AWAL tahun 2025 ditandai dengan langkah besar dari pemerintahan Presiden Prabowo Subianto. Selain komitmen efisiensi anggaran melalui Peraturan Presiden (Perpres) Nomor 1 Tahun 2025, muncul pula regulasi lain yang tak kalah strategis: Perpres Nomor 5 Tahun 2025 tentang Penertiban Kawasan Hutan.
Sekilas, kebijakan ini tampak seperti ikhtiar pemerintah dalam merapikan sengkarut tata kelola kawasan hutan yang selama ini penuh konflik.
Hal pertama yang menarik perhatian publik adalah struktur Satuan Tugas (Satgas) yang diberi kewenangan untuk menertibkan kawasan hutan. Satgas ini diketuai langsung oleh Menteri Pertahanan, dengan tiga wakil kuat: Jaksa Agung, Panglima TNI, dan Kapolri. Susunan ini menunjukkan bahwa pendekatan utama yang diambil adalah pendekatan keamanan dan penegakan hukum.
Memang, anggota satgas juga berasal dari kementerian teknis seperti KLHK, ESDM, ATR/BPN, dan Keuangan. Tapi susunan pimpinan menunjukkan bahwa penertiban kawasan hutan bukan lagi sekadar urusan administratif, melainkan telah naik level menjadi urusan strategis nasional.
Tujuan dari Perpres ini cukup jelas: menyelesaikan masalah pertambangan ilegal, perkebunan tanpa izin, dan kegiatan lainnya yang berada di kawasan hutan namun tidak memiliki kelengkapan izin sesuai aturan kehutanan.
Langkah penertiban akan dilakukan melalui tiga instrumen: penagihan denda administratif, penguasaan kembali kawasan hutan, dan pemulihan aset negara. Secara teori, ini akan membantu negara menertibkan praktik-praktik semrawut yang selama ini dibiarkan menggantung.
Kekhawatiran lain muncul dari sisi koordinasi antar instansi. Dengan dikuasainya kewenangan oleh sebuah satgas lintas sektor dan dikomandoi oleh unsur pertahanan dan penegak hukum, ada potensi terjadi tumpang tindih dengan kewenangan kementerian teknis. Peran Kementerian Lingkungan Hidup dan Kehutanan (KLHK), misalnya, bisa jadi termarginalkan, padahal institusi ini yang memiliki peta jalan teknis dalam pengelolaan hutan.
Di sisi lain, dunia usaha juga tidak lepas dari dampaknya.

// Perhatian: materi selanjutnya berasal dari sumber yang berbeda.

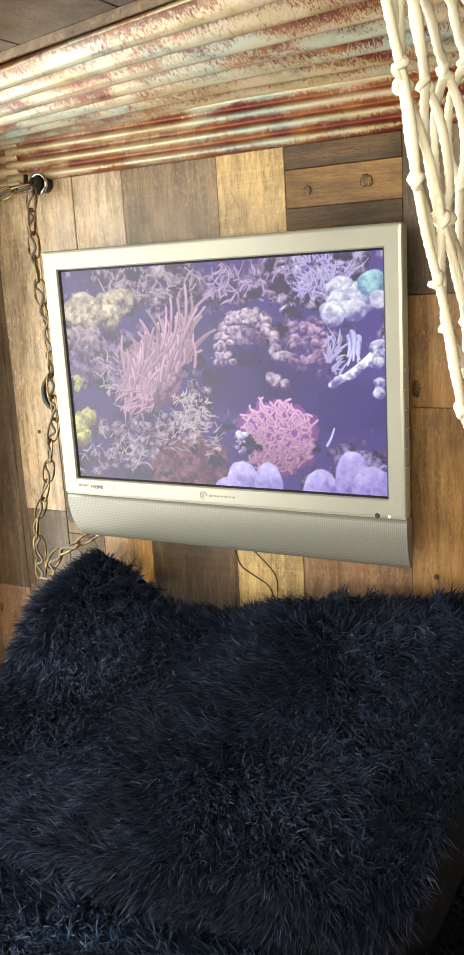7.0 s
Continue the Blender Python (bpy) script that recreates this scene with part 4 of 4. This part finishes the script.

Investasi di sektor kehutanan, perkebunan, maupun pertambangan bisa terpengaruh jika pelaksanaan aturan ini tidak berjalan transparan dan akuntabel.
Memang tidak bisa disangkal bahwa tata kelola kawasan hutan di Indonesia perlu dibenahi. Namun, Perpres Nomor 5 Tahun 2025 seharusnya bukan hanya menjadi alat penertiban, tapi juga peluang memperkuat prinsip inklusivitas, keberlanjutan, dan keadilan.
Pemerintah perlu membuka ruang dialog seluas-luasnya dengan masyarakat adat, kelompok sipil, hingga akademisi. Tanpa partisipasi publik yang kuat, kebijakan sehebat apa pun berisiko kehilangan legitimasi sosial.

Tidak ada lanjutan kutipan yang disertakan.